For U.S. Democrats, the House is theirs to lose

But the minority party may lose seats in the Senate.

COLORADO RESIDENTS vote in the US midterm elections (photo credit: REUTERS)
COLORADO RESIDENTS vote in the US midterm elections
(photo credit: REUTERS)
WASHINGTON – Generic ballot surveys, state-by-state polling and historic precedent all indicate a blue wave will sweep Democrats back into the House of Representatives on Tuesday, when the nation holds midterm elections for state and local offices.

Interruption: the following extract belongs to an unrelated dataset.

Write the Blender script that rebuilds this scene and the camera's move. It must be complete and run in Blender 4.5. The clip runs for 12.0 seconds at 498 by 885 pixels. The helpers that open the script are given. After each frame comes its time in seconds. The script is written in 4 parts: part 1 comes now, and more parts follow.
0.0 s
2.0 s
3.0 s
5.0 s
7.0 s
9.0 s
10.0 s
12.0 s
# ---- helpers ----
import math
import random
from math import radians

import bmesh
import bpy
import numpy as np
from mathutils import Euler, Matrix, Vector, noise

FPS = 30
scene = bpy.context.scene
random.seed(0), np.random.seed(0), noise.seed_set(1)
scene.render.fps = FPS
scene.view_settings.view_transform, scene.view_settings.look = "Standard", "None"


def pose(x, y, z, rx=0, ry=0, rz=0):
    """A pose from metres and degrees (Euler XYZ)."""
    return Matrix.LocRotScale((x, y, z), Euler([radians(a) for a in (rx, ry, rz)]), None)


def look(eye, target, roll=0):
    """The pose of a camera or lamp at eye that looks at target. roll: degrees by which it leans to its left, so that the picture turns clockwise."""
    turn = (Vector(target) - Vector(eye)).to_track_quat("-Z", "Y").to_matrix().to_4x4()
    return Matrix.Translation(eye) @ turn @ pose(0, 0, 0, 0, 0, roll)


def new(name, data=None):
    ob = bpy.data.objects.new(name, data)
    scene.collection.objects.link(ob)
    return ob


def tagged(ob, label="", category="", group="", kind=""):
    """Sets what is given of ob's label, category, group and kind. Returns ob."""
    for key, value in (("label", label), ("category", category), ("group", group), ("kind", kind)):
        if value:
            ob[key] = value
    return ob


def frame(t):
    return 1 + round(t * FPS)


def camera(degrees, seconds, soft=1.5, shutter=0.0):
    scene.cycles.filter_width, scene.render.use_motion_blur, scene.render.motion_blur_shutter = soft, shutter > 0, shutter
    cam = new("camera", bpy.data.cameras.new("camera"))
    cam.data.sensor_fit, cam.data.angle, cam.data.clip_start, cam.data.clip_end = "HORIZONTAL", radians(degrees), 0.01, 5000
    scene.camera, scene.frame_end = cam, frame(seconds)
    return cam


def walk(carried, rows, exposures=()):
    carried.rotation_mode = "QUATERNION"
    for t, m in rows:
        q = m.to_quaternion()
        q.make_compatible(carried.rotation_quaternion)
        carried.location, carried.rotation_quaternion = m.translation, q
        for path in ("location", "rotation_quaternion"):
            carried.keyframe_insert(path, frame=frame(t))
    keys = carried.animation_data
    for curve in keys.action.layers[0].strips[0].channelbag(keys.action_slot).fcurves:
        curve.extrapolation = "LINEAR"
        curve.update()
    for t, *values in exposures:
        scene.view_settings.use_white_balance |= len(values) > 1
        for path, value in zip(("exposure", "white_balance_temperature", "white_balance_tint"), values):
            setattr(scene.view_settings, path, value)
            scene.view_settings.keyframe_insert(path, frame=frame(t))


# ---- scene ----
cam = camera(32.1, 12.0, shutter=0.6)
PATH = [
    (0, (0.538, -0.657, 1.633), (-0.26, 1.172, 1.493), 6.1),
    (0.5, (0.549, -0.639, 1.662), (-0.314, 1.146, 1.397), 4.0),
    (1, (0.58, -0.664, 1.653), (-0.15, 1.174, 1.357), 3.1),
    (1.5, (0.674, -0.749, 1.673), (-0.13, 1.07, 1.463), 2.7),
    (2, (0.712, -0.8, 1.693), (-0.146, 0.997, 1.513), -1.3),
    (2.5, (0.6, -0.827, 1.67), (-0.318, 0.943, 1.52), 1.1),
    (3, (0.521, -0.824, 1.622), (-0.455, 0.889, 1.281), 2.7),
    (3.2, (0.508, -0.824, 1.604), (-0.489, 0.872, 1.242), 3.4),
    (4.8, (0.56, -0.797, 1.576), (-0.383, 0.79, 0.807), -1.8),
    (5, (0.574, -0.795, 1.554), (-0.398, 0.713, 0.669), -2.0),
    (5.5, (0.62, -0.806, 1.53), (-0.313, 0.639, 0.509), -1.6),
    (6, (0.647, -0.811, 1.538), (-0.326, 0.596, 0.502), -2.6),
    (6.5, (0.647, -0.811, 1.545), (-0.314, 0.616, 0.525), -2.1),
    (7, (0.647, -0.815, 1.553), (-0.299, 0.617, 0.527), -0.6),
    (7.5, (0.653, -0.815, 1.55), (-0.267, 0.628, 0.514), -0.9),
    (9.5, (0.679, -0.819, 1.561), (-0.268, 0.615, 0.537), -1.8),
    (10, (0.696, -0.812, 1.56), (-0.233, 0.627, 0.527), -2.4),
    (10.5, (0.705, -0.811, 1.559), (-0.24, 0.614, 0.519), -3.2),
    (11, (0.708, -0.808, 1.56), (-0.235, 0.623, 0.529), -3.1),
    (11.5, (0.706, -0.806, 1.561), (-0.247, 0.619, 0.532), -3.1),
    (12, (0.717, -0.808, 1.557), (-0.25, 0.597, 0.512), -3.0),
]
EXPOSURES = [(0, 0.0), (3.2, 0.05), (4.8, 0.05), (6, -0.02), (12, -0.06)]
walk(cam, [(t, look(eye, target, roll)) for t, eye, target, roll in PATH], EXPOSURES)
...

More than 30 million Americans have already cast their ballots in early voting that points to record turnout for an election held outside of a presidential year. That has buoyed Democratic hopes they will receive the strong turnout necessary not only to take back the lower chamber, but also to hold crucial seats in the upper chamber, the Senate, where they are playing defense.
They face a tough map this year among the 35 Senate seats up for grabs. The most competitive Senate races are in states where Democrats sit but that US President Donald Trump won in 2016. And several enter Tuesday’s election down in the polls, making it feasible – if not more likely than not – that Republicans will hold the Senate and even pick up a few seats.
Should Democrats take the House, they will be able to block party-line legislation and chair several critical committees with appropriations and subpoena power, making it difficult for the president to unilaterally decide which priorities to fund and opening him and his aides to investigation on countless fronts. Their failure to take back the Senate will mean that Republicans maintain power over nominations to powerful positions, such as cabinet posts, ambassadorships and justiceships.
Democrats’ victory will be a test of the party’s evolving stance on Israel as it seeks to differentiate itself from the president in power on foreign policy. Aid to Israel – including emergency aid in times of conflict – goes through the House, and votes on such aid have been the subject of debate in several races across the country.
A wing of the party that self-identifies as progressive, including such figures as Vermont Senator Bernie Sanders and Alexandria Ocasio-Cortez, a candidate for New York’s 14th congressional district seat, advocate harsher policy on Israel over its presence in the West Bank and its military operations in the Gaza Strip. Their position as the majority in the House, coupled with what is guaranteed to be a fierce Democratic presidential primary, may challenge the party to come to a consensus on its Israel positions.
The party also continues to oppose the president’s withdrawal from a 2015 international nuclear deal with Iran, and may use control of the House as a vehicle to undermine or probe his policy of “maximum pressure” on the Islamic republic.
Democrats considering a run for the presidency say they will decide how to proceed after Tuesday’s election.